> Raw data:
<<<<

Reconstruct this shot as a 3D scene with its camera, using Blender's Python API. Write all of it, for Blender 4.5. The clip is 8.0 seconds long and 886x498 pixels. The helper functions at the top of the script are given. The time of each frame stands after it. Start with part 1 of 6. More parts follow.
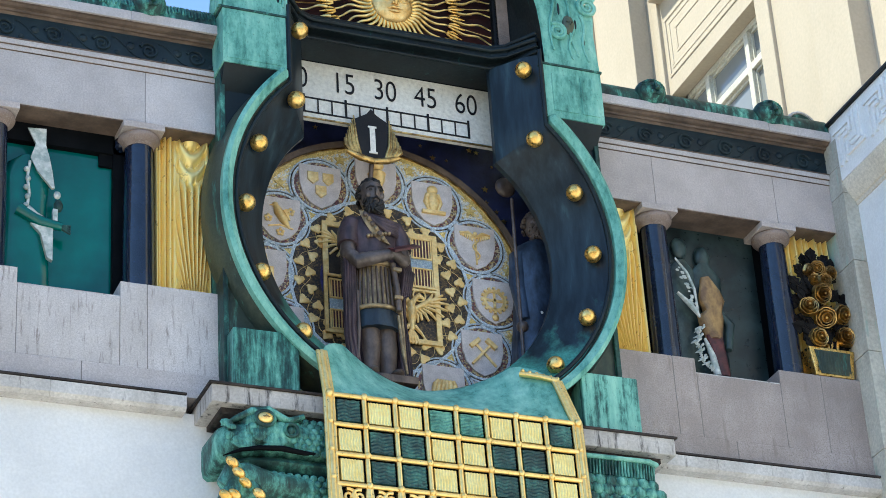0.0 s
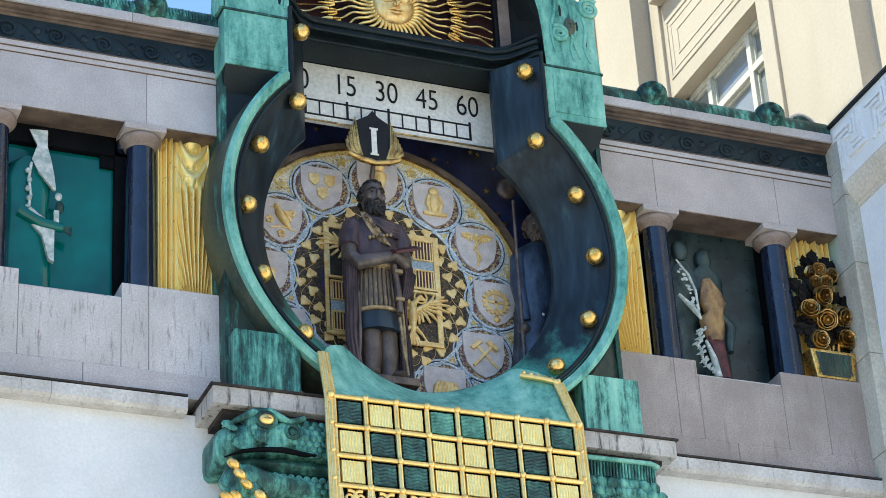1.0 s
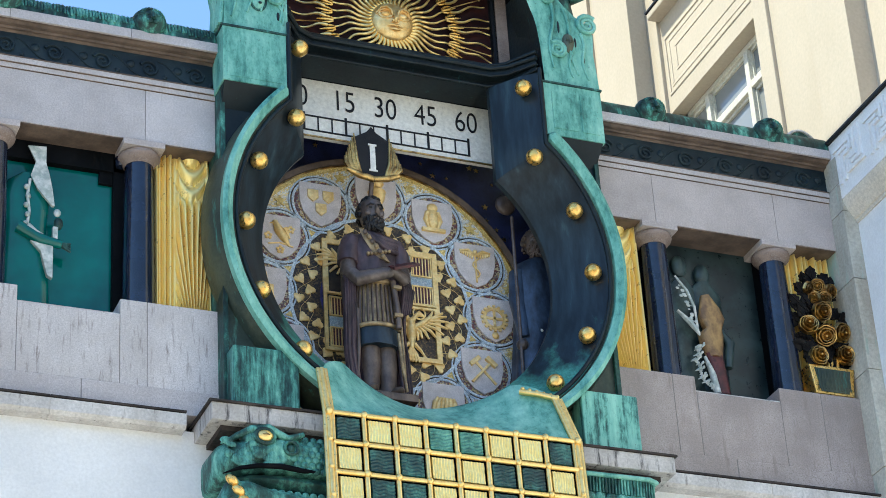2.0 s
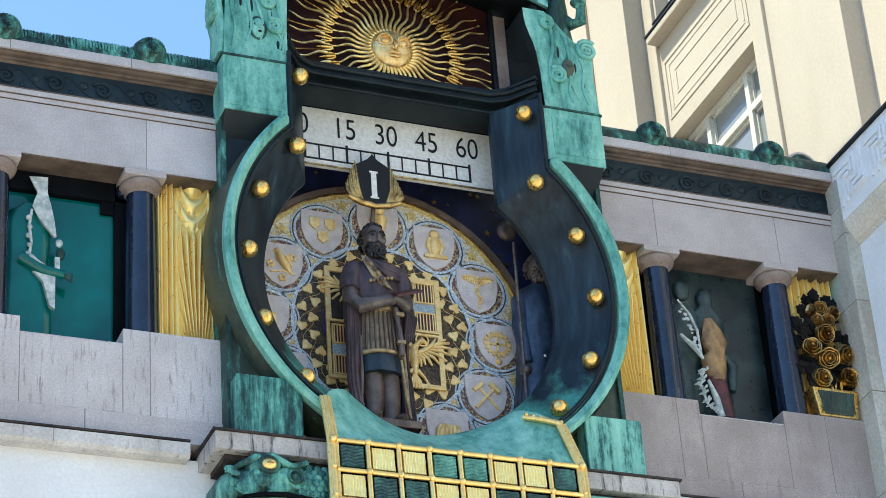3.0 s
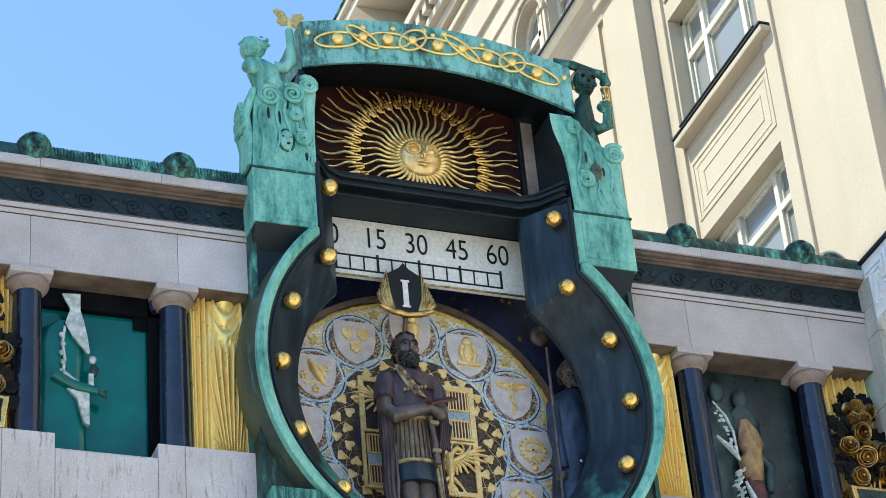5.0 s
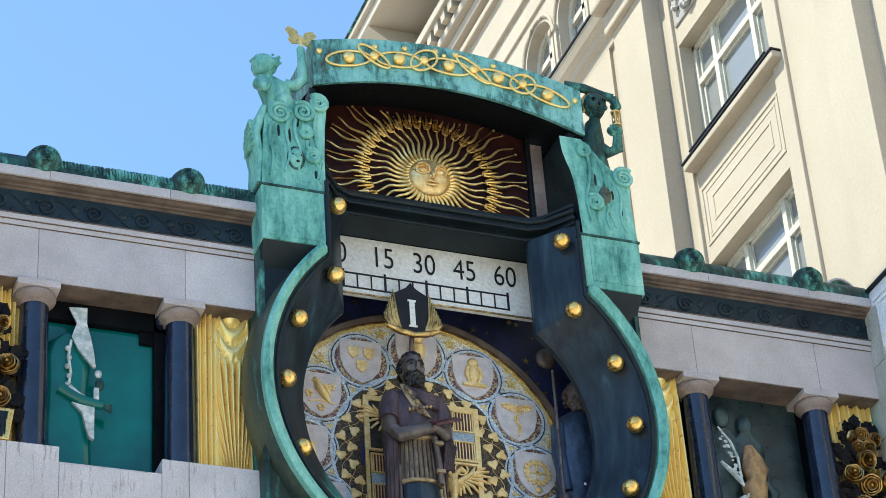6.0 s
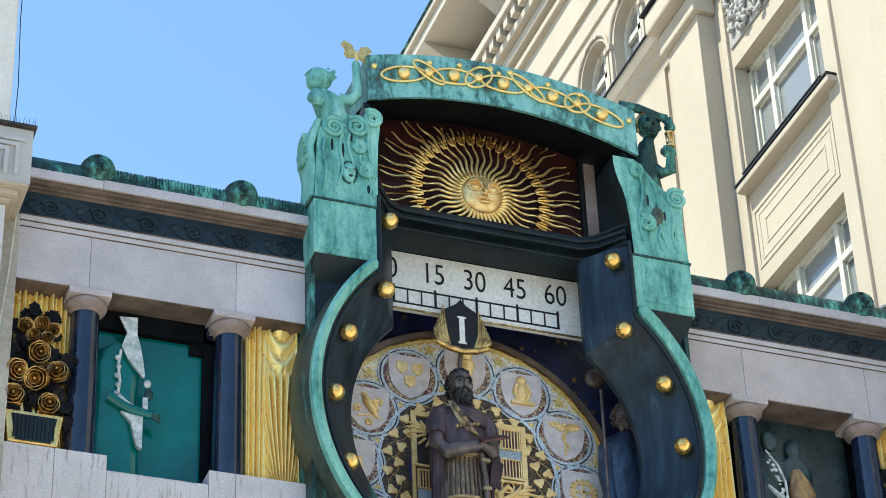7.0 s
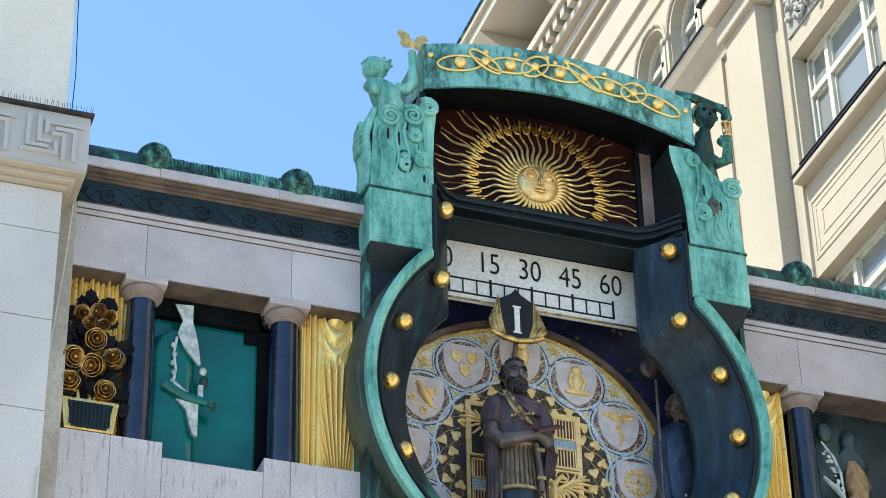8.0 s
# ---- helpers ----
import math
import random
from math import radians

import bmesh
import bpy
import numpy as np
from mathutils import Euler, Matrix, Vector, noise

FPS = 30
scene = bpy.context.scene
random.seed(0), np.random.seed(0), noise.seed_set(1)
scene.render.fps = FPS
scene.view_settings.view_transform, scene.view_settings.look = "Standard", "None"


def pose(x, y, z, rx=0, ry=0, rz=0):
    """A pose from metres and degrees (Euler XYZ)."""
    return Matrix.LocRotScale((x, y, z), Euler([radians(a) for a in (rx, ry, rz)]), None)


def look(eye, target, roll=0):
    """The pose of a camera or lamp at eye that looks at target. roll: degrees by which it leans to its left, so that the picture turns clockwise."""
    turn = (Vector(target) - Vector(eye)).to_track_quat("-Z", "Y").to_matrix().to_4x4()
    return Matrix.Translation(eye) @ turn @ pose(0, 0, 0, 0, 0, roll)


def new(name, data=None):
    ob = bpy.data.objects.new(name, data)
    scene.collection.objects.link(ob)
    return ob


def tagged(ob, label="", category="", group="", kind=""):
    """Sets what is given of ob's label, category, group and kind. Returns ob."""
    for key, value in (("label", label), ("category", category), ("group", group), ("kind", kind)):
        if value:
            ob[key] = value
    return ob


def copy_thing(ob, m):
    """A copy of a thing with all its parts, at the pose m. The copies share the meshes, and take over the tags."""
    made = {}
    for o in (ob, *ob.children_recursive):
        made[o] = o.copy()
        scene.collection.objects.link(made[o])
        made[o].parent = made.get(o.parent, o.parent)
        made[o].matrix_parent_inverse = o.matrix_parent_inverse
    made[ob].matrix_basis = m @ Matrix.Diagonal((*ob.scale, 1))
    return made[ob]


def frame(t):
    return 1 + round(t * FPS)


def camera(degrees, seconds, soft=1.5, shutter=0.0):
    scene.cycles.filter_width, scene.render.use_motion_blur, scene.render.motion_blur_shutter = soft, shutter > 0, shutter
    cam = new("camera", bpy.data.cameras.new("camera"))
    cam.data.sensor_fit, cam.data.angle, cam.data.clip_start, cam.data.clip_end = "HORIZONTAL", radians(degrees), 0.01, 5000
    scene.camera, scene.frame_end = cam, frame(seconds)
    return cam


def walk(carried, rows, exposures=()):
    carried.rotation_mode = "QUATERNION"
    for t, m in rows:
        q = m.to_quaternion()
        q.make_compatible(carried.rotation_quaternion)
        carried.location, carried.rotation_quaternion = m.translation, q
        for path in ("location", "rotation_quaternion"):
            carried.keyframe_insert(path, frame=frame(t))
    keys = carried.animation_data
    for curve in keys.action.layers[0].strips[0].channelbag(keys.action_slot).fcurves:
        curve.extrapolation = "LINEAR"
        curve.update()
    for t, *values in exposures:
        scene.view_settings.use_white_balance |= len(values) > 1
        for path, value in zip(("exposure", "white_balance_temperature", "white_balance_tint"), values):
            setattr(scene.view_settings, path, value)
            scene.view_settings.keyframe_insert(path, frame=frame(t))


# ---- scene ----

# ---------------------------------------------------------------- camera
EYE = (-9.961, -23.557, 1.60)
cam = camera(20.332, 8.0, soft=0.55)
TURNS = [(0, 23.647, 29.397, -3.79), (0.5, 23.613, 29.374, -3.761), (1, 23.615, 29.439, -3.728),
         (1.5, 23.649, 29.61, -3.686), (3, 23.674, 30.423, -4.387), (3.5, 23.572, 30.945, -4.907),
         (4, 23.312, 31.713, -5.355), (4.5, 23.047, 32.46, -5.593), (6, 22.894, 33.457, -4.359),
         (6.5, 22.344, 33.642, -3.38), (7, 21.501, 33.915, -2.387), (7.5, 20.511, 33.993, -1.547),
         (8, 19.946, 33.706, -1.261)]


def aim(yaw, pitch, roll):
    return pose(*EYE, 90 + pitch, 0, -yaw) @ pose(0, 0, 0, 0, 0, roll)


walk(cam, [(t, aim(yaw, pitch, roll)) for t, yaw, pitch, roll in TURNS],
     exposures=[(0, 1.68, 6300, 0), (3, 1.68, 6300, 0), (6, 1.64, 6300, 0), (8, 1.65, 6300, 0)])

# ---------------------------------------------------------------- light
SUN_EL, SUN_TO = radians(56), Vector((-0.98, 0.2, 0)).normalized()
world = bpy.data.worlds.new("sky")
scene.world = world
world.use_nodes = True
wn = world.node_tree.nodes
sky = wn.new("ShaderNodeTexSky")
sky.sky_type, sky.sun_disc = "NISHITA", False
sky.sun_elevation, sky.sun_rotation = SUN_EL, math.atan2(SUN_TO.x, SUN_TO.y)
sky.air_density, sky.dust_density, sky.ozone_density = 1.0, 0.0, 2.4
sky.altitude = 2200
wn["Background"].inputs["Strength"].default_value = 0.13
world.node_tree.links.new(sky.outputs[0], wn["Background"].inputs["Color"])
sun_data = bpy.data.lights.new("sun", "SUN")
sun_data.energy, sun_data.angle, sun_data.color = 2.5, radians(0.5), (1.0, 0.93, 0.8)
sun = new("sun", sun_data)
to_sun = SUN_TO * math.cos(SUN_EL) + Vector((0, 0, math.sin(SUN_EL)))
sun.matrix_world = look(to_sun * 100, (0, 0, 0))

# ---------------------------------------------------------------- materials


def node_mat(name):
    m = bpy.data.materials.new(name)
    m.use_nodes = True
    nt = m.node_tree
    return m, nt, nt.nodes["Principled BSDF"]


def noise_node(nt, scale, stretch=(1, 1, 1), detail=6.0, rough=0.6, coords="Object"):
    tc, mp, nz = (nt.nodes.new("ShaderNode" + k) for k in ("TexCoord", "Mapping", "TexNoise"))
    mp.inputs["Scale"].default_value = stretch
    nt.links.new(tc.outputs[coords], mp.inputs[0])
    nt.links.new(mp.outputs[0], nz.inputs["Vector"])
    nz.inputs["Scale"].default_value, nz.inputs["Detail"].default_value = scale, detail
    nz.inputs["Roughness"].default_value = rough
    return nz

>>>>

> Short problem: Quote the listing above, but only from the line that shows "return made[ob]" through the line that shows "for path, value".

> The output:
    return made[ob]


def frame(t):
    return 1 + round(t * FPS)


def camera(degrees, seconds, soft=1.5, shutter=0.0):
    scene.cycles.filter_width, scene.render.use_motion_blur, scene.render.motion_blur_shutter = soft, shutter > 0, shutter
    cam = new("camera", bpy.data.cameras.new("camera"))
    cam.data.sensor_fit, cam.data.angle, cam.data.clip_start, cam.data.clip_end = "HORIZONTAL", radians(degrees), 0.01, 5000
    scene.camera, scene.frame_end = cam, frame(seconds)
    return cam


def walk(carried, rows, exposures=()):
    carried.rotation_mode = "QUATERNION"
    for t, m in rows:
        q = m.to_quaternion()
        q.make_compatible(carried.rotation_quaternion)
        carried.location, carried.rotation_quaternion = m.translation, q
        for path in ("location", "rotation_quaternion"):
            carried.keyframe_insert(path, frame=frame(t))
    keys = carried.animation_data
    for curve in keys.action.layers[0].strips[0].channelbag(keys.action_slot).fcurves:
        curve.extrapolation = "LINEAR"
        curve.update()
    for t, *values in exposures:
        scene.view_settings.use_white_balance |= len(values) > 1
        for path, value in zip(("exposure", "white_balance_temperature", "white_balance_tint"), values):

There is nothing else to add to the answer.